PROVIDED ENTRIES ->
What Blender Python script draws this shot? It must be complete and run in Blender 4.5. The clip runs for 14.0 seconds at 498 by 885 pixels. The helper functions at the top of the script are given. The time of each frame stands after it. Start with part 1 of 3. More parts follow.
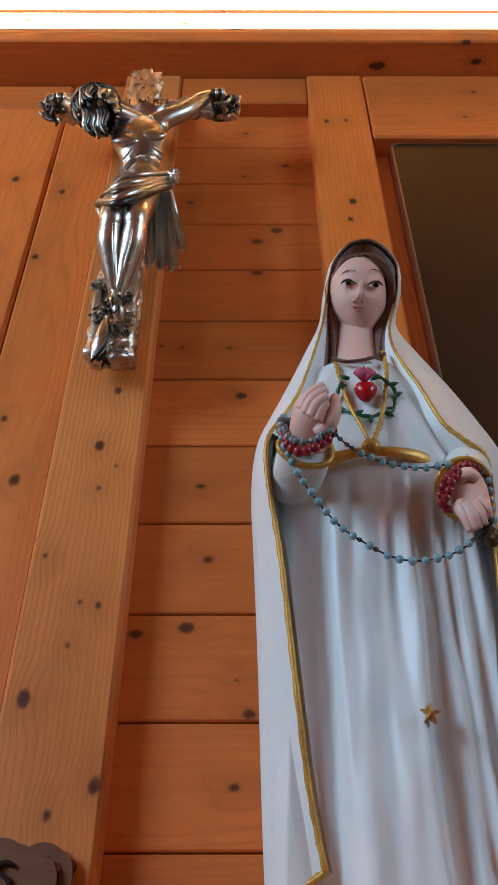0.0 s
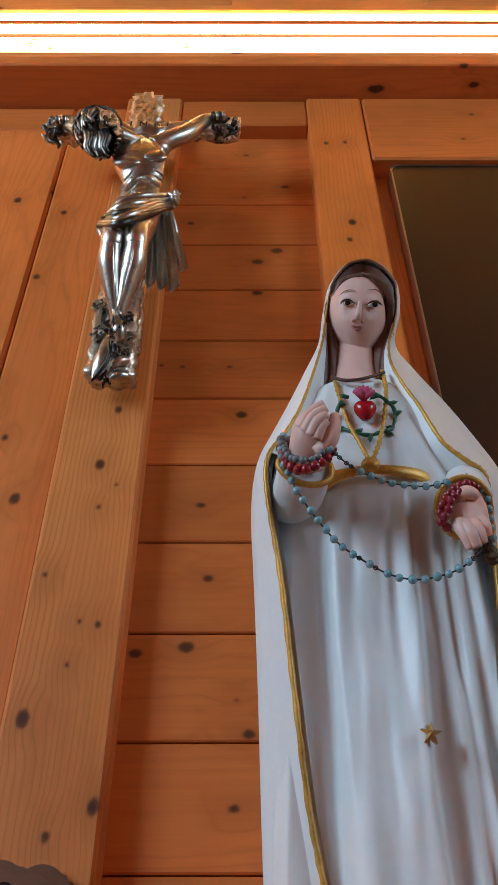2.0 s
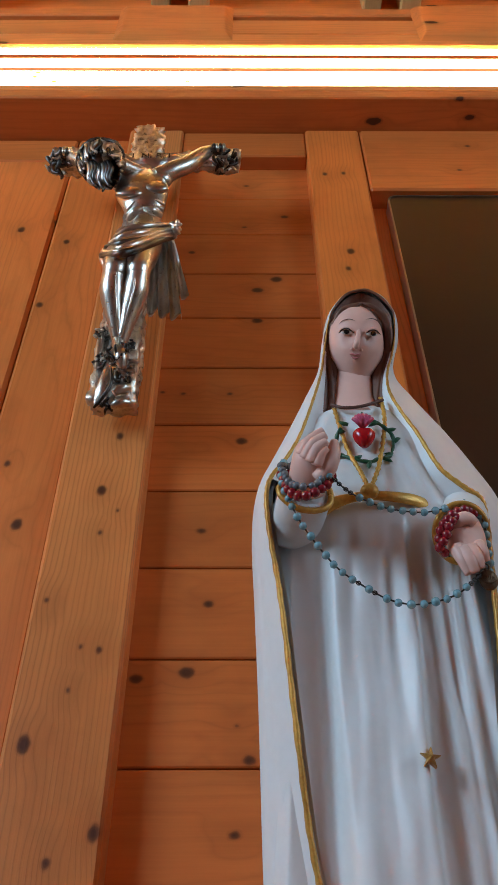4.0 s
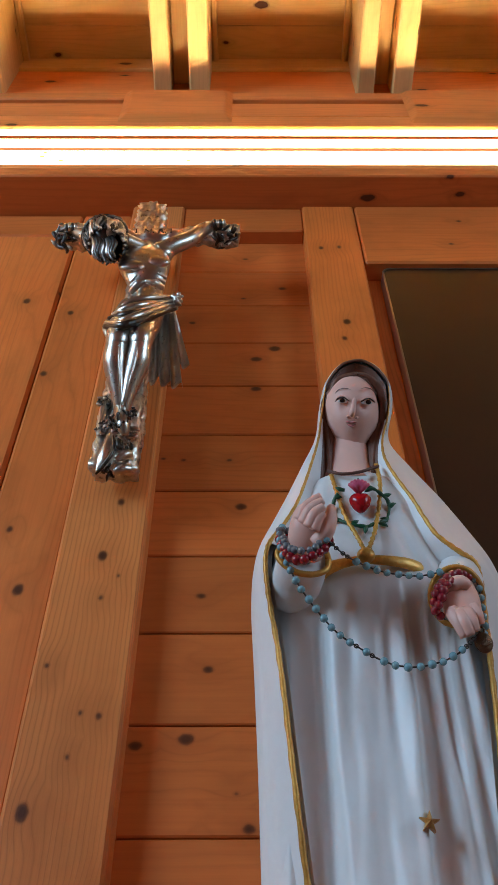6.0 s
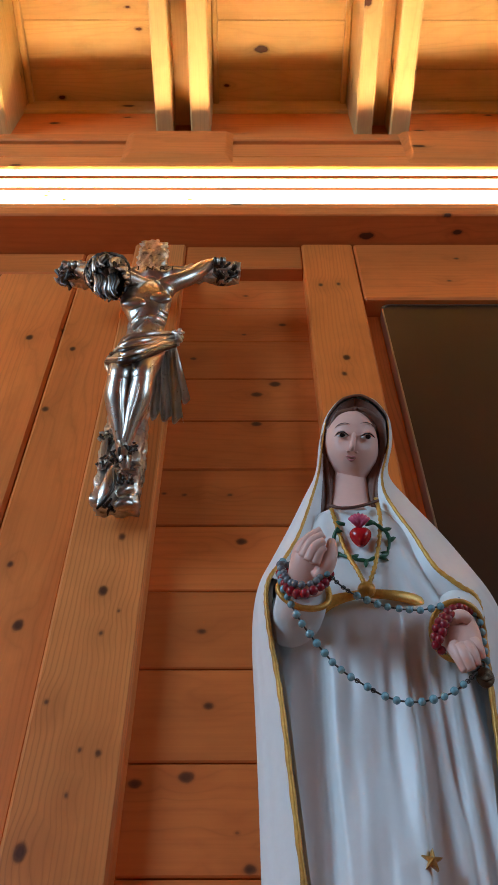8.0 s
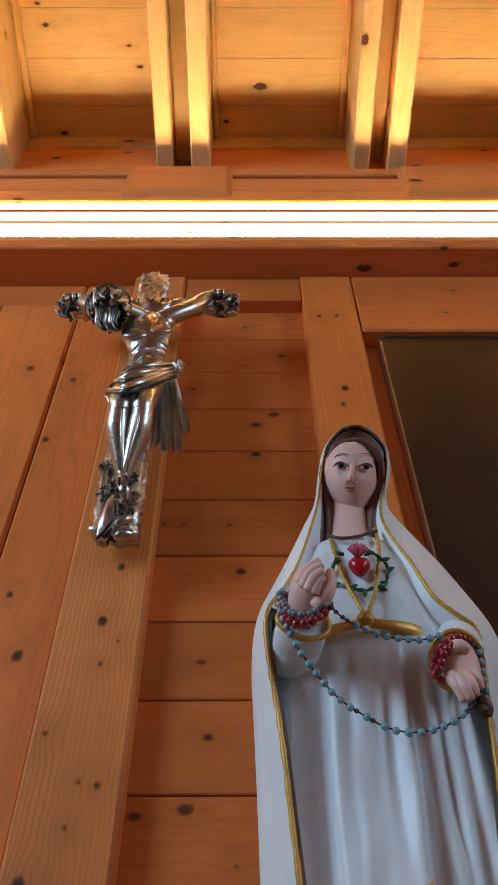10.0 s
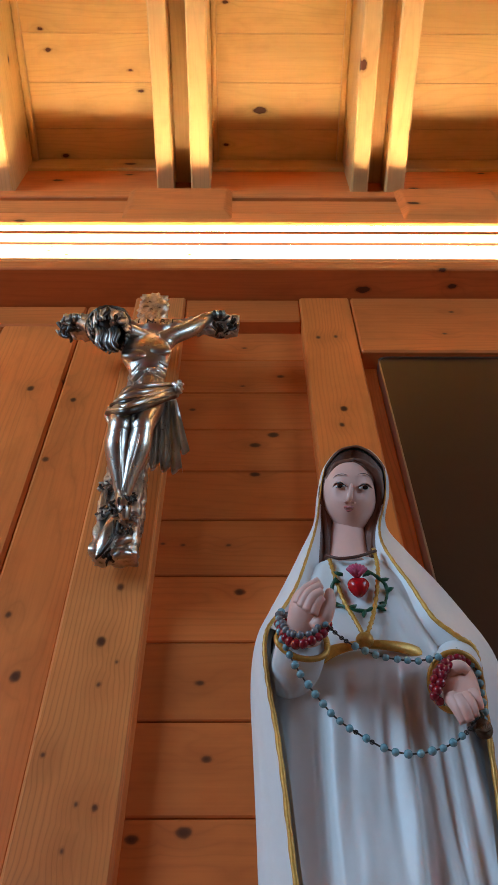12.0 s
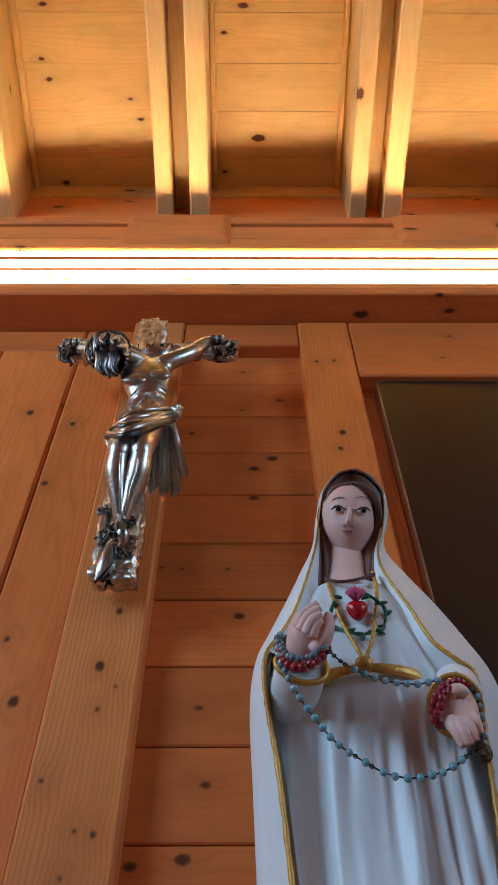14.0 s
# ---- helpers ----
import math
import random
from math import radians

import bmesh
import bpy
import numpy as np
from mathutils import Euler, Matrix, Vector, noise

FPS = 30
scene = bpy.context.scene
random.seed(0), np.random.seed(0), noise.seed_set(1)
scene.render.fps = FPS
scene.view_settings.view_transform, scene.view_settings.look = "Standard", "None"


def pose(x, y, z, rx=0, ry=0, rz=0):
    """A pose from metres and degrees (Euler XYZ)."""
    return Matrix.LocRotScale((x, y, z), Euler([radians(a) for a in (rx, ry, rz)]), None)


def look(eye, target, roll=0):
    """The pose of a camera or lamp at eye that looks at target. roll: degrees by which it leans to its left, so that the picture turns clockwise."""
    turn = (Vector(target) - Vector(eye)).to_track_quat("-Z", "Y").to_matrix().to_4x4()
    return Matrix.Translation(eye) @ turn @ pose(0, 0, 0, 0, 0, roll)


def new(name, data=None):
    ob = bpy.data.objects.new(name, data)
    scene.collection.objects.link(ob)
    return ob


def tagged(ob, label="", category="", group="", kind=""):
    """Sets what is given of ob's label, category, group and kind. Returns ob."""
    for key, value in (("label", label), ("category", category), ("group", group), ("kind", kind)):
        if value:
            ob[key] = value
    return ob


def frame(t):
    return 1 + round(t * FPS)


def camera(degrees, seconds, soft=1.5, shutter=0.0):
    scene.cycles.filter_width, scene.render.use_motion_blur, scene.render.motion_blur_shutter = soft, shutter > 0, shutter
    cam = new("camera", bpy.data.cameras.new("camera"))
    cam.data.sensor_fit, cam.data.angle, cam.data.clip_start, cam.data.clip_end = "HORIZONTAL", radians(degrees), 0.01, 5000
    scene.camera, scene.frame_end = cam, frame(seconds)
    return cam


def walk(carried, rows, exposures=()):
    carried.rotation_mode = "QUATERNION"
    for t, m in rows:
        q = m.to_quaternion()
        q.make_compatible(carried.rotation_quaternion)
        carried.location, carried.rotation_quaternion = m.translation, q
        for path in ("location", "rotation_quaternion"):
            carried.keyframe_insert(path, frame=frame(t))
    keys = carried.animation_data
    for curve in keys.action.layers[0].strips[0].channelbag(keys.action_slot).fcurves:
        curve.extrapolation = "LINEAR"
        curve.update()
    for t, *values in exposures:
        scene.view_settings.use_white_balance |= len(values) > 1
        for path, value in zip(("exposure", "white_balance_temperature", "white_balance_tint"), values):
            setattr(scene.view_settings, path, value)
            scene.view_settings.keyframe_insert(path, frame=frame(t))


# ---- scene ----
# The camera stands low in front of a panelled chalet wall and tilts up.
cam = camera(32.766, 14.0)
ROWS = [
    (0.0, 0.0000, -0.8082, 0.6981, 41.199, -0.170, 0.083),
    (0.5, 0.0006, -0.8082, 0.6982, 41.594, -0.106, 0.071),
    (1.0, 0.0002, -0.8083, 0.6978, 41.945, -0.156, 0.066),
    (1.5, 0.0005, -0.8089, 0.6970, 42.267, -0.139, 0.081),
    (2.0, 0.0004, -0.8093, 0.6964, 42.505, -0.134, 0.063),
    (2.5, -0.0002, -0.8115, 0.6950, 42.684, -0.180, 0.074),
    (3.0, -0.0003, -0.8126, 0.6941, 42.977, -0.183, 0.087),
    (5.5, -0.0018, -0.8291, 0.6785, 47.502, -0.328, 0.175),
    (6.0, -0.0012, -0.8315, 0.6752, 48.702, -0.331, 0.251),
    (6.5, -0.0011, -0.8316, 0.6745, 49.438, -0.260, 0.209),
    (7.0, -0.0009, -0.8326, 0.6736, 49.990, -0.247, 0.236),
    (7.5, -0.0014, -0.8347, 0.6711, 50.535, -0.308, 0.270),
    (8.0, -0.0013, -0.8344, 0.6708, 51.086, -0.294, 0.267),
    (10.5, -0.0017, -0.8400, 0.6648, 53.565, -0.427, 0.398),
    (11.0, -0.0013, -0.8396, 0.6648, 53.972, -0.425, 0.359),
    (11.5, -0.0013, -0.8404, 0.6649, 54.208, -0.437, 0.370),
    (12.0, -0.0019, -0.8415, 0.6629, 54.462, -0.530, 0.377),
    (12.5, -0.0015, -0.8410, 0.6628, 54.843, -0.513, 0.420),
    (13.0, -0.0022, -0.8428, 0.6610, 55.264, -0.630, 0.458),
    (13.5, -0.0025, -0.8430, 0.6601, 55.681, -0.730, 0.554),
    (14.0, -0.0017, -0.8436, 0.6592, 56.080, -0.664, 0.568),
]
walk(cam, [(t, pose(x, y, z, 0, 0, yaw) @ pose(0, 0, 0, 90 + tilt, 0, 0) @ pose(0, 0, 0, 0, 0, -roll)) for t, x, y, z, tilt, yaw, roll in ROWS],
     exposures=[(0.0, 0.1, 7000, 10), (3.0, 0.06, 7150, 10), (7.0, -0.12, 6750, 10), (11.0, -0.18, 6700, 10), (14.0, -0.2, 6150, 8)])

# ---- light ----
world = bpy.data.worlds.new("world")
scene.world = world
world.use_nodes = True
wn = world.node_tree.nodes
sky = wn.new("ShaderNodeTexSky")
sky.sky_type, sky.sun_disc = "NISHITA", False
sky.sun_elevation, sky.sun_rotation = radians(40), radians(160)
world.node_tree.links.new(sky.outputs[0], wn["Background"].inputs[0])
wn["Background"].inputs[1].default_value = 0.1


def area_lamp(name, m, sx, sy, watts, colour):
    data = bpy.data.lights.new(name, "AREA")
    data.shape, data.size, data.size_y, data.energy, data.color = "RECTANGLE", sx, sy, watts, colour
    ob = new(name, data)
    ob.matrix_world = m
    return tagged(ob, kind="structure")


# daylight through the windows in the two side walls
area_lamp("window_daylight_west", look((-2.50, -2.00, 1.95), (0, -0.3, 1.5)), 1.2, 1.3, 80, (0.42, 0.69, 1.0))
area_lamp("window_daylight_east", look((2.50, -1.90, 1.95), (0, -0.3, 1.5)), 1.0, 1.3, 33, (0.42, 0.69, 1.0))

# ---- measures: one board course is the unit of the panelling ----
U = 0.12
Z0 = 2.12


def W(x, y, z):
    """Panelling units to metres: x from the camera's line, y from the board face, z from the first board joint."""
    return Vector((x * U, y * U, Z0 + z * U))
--
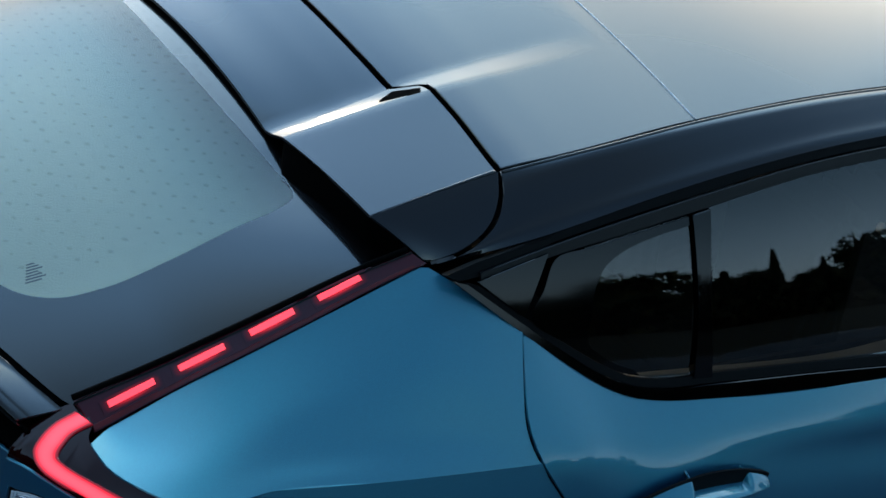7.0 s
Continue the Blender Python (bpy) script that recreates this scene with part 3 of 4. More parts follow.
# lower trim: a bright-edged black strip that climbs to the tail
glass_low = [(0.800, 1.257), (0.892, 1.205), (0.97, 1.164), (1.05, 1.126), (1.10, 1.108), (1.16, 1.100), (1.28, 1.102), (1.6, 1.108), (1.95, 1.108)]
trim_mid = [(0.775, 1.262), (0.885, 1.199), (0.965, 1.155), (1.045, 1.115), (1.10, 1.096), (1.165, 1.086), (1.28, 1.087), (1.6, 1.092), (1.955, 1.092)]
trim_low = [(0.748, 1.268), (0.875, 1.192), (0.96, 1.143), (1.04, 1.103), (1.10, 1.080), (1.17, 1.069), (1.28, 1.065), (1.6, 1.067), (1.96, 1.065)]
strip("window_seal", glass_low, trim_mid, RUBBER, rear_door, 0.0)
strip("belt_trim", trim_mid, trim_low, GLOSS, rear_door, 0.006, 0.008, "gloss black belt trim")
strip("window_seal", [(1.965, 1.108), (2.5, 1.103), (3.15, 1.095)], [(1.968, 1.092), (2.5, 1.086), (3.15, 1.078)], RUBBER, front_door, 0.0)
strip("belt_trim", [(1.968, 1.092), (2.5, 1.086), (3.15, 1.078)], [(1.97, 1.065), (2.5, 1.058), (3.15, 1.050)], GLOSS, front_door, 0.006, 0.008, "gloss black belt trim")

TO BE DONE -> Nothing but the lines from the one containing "What Blender Python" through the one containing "ob = bpy.data.objects.new(name, data)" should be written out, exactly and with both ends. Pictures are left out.

RESPONSE TO THIS EXERCISE ->
What Blender Python script draws this shot? It must be complete and run in Blender 4.5. The clip runs for 14.0 seconds at 498 by 885 pixels. The helper functions at the top of the script are given. The time of each frame stands after it. Start with part 1 of 3. More parts follow.
0.0 s
2.0 s
4.0 s
6.0 s
8.0 s
10.0 s
12.0 s
14.0 s
# ---- helpers ----
import math
import random
from math import radians

import bmesh
import bpy
import numpy as np
from mathutils import Euler, Matrix, Vector, noise

FPS = 30
scene = bpy.context.scene
random.seed(0), np.random.seed(0), noise.seed_set(1)
scene.render.fps = FPS
scene.view_settings.view_transform, scene.view_settings.look = "Standard", "None"


def pose(x, y, z, rx=0, ry=0, rz=0):
    """A pose from metres and degrees (Euler XYZ)."""
    return Matrix.LocRotScale((x, y, z), Euler([radians(a) for a in (rx, ry, rz)]), None)


def look(eye, target, roll=0):
    """The pose of a camera or lamp at eye that looks at target. roll: degrees by which it leans to its left, so that the picture turns clockwise."""
    turn = (Vector(target) - Vector(eye)).to_track_quat("-Z", "Y").to_matrix().to_4x4()
    return Matrix.Translation(eye) @ turn @ pose(0, 0, 0, 0, 0, roll)


def new(name, data=None):
    ob = bpy.data.objects.new(name, data)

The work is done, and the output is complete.